_WHAT YOU WILL DO_
Sift the material for lines containing "with", and return them.

_INFORMATION SHOWN_
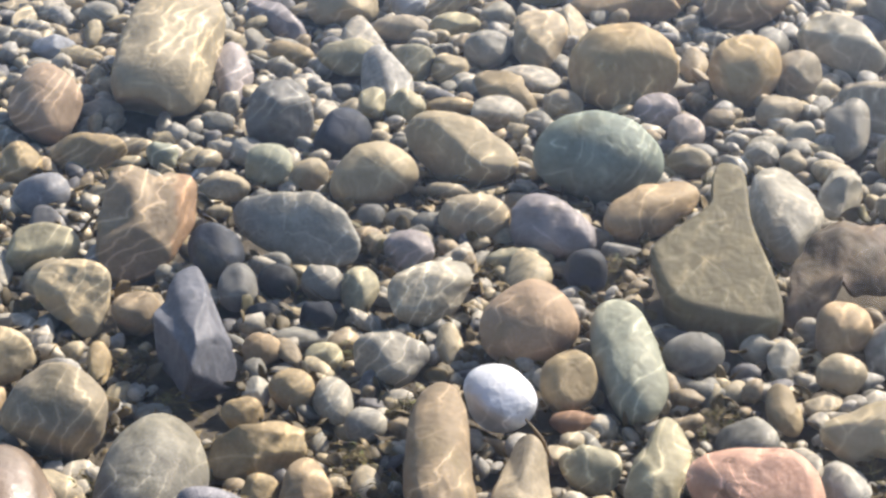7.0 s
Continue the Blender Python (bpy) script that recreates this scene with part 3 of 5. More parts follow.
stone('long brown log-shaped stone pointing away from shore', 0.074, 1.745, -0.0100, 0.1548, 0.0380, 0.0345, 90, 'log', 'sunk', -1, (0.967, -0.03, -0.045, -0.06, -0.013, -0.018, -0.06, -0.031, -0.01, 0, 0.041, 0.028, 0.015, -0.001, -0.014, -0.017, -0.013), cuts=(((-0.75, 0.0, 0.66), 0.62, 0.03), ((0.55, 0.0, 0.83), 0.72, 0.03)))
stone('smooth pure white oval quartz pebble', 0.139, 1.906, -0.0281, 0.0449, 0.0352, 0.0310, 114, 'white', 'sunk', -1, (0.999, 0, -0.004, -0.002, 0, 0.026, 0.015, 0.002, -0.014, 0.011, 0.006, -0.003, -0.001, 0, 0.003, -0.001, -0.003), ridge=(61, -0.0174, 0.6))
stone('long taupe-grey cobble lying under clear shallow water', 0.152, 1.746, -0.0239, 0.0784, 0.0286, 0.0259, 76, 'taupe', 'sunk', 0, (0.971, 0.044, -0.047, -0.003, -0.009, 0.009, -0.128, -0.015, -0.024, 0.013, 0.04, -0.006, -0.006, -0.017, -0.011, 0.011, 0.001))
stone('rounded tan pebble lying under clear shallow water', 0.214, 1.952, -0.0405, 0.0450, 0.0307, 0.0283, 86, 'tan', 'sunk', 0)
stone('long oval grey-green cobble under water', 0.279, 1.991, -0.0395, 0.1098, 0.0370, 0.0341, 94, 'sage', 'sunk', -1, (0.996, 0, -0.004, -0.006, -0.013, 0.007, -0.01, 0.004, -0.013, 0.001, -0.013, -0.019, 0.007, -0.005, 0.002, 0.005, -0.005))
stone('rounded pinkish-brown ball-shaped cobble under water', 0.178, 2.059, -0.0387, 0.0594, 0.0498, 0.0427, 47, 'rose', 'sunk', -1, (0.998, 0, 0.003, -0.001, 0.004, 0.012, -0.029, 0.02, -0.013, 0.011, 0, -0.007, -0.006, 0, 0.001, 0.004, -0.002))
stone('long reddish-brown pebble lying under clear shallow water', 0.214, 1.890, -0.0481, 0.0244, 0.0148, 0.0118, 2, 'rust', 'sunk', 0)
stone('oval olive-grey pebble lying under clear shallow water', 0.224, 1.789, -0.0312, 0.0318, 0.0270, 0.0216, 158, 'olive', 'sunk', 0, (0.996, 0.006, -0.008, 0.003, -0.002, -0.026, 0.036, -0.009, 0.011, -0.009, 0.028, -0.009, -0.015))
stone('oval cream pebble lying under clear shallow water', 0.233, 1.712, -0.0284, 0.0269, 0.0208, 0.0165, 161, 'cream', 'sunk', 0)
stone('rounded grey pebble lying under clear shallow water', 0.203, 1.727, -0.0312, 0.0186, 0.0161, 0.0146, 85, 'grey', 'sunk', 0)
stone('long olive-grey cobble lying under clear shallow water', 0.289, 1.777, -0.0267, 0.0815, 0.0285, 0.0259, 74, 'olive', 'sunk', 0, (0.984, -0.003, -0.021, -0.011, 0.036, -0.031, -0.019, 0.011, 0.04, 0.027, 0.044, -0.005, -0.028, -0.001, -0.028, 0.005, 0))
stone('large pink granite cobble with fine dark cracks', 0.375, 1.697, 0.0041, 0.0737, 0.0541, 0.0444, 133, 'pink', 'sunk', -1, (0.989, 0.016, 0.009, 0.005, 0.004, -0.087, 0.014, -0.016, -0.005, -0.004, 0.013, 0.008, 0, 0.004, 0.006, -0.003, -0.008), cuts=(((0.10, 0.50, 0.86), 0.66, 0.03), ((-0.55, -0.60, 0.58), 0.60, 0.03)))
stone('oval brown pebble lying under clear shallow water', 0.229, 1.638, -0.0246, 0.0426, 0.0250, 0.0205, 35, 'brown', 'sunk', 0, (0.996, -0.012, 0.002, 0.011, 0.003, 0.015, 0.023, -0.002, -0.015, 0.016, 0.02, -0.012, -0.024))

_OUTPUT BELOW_
Continue the Blender Python (bpy) script that recreates this scene with part 3 of 5. More parts follow.
stone('large pink granite cobble with fine dark cracks', 0.375, 1.697, 0.0041, 0.0737, 0.0541, 0.0444, 133, 'pink', 'sunk', -1, (0.989, 0.016, 0.009, 0.005, 0.004, -0.087, 0.014, -0.016, -0.005, -0.004, 0.013, 0.008, 0, 0.004, 0.006, -0.003, -0.008), cuts=(((0.10, 0.50, 0.86), 0.66, 0.03), ((-0.55, -0.60, 0.58), 0.60, 0.03)))